Listing ->
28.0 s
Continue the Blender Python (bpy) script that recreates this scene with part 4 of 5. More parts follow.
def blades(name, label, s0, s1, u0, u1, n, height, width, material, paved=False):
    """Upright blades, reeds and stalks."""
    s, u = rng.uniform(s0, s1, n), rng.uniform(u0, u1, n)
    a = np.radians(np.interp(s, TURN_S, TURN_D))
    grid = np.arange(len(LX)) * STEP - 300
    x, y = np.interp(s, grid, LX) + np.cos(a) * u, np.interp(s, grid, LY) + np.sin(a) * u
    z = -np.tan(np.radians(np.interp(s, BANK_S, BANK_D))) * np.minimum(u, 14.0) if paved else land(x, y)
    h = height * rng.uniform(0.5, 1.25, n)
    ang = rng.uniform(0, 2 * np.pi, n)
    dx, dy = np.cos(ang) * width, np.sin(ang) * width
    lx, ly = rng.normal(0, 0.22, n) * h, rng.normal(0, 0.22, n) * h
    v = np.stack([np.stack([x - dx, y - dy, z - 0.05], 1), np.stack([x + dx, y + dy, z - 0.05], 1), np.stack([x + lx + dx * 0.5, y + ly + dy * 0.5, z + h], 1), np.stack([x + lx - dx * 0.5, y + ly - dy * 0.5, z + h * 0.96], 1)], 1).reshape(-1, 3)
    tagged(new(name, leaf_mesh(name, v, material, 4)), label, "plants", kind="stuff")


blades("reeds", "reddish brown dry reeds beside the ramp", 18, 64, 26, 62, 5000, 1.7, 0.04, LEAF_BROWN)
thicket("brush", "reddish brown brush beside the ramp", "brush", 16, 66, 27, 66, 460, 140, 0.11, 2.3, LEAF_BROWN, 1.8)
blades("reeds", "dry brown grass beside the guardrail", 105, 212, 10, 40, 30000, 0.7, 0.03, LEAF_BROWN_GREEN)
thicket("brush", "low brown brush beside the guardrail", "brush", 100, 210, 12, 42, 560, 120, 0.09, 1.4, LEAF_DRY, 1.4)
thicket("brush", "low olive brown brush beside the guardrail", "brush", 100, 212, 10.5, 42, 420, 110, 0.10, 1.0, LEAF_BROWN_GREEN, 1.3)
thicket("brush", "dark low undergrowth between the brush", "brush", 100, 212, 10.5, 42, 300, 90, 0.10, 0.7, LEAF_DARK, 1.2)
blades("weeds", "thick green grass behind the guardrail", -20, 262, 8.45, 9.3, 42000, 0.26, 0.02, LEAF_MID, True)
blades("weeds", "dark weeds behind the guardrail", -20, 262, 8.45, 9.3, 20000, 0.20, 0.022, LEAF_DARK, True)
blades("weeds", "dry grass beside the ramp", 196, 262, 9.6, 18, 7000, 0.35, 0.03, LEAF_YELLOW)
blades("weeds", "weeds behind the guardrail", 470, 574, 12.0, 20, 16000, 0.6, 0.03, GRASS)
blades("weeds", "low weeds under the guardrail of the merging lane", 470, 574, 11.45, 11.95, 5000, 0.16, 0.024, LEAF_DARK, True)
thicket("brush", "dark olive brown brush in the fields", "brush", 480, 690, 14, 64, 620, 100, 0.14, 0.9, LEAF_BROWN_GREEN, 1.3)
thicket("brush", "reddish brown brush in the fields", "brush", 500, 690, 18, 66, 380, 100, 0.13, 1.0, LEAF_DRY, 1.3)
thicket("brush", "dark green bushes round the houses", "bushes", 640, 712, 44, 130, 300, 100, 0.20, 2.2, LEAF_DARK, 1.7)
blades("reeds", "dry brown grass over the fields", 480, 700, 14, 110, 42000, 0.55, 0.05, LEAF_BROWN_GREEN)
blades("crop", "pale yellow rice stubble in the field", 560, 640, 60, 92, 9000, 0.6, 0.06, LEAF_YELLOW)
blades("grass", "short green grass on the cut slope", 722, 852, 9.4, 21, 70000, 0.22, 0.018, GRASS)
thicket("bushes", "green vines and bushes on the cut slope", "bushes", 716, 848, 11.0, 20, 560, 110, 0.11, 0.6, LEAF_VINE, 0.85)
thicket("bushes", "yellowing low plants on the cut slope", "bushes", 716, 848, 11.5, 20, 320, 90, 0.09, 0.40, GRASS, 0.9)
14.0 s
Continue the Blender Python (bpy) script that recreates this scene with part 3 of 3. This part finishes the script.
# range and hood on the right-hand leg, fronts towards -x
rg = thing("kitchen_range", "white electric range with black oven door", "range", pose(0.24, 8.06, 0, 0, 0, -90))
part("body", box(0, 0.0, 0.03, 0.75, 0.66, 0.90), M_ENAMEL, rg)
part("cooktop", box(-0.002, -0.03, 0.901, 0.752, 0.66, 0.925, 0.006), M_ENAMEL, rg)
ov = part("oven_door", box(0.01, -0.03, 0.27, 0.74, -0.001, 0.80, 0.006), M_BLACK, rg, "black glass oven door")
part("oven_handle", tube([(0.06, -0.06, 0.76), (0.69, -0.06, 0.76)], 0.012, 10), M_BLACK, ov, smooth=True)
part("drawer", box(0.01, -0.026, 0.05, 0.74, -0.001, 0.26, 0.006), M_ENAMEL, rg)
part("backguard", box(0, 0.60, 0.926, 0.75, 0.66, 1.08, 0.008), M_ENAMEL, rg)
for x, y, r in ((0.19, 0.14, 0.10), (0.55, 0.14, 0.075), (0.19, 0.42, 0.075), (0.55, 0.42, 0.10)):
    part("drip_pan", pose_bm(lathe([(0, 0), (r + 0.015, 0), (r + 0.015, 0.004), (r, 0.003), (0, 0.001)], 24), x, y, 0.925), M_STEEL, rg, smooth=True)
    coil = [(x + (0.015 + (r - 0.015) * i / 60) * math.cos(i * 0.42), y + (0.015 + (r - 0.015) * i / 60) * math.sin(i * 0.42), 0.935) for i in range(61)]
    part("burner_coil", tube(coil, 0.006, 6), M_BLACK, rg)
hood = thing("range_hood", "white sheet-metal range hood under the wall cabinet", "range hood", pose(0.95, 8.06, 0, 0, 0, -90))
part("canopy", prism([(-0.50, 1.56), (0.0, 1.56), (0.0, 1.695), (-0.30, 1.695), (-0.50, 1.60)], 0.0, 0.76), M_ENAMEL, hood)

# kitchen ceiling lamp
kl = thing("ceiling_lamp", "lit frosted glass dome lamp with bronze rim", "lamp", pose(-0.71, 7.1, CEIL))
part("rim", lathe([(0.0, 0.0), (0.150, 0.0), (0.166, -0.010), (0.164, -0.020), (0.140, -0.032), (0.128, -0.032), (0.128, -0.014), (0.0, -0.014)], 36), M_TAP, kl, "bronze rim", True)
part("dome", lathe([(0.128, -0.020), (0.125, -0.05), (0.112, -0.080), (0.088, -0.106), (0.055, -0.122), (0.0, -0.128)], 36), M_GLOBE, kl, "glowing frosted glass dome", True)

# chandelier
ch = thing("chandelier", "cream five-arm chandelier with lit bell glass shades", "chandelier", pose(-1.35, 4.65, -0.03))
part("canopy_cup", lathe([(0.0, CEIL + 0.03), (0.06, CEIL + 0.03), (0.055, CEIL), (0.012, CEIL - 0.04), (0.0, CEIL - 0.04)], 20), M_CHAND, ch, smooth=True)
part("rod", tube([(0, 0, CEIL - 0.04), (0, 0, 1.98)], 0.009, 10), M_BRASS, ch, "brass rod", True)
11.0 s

Given exercise -> Find the word "with" in the entries above and gather every line that holds it.

Problem solution ->
Continue the Blender Python (bpy) script that recreates this scene with part 4 of 5. More parts follow.
Continue the Blender Python (bpy) script that recreates this scene with part 3 of 3. This part finishes the script.
rg = thing("kitchen_range", "white electric range with black oven door", "range", pose(0.24, 8.06, 0, 0, 0, -90))
kl = thing("ceiling_lamp", "lit frosted glass dome lamp with bronze rim", "lamp", pose(-0.71, 7.1, CEIL))
ch = thing("chandelier", "cream five-arm chandelier with lit bell glass shades", "chandelier", pose(-1.35, 4.65, -0.03))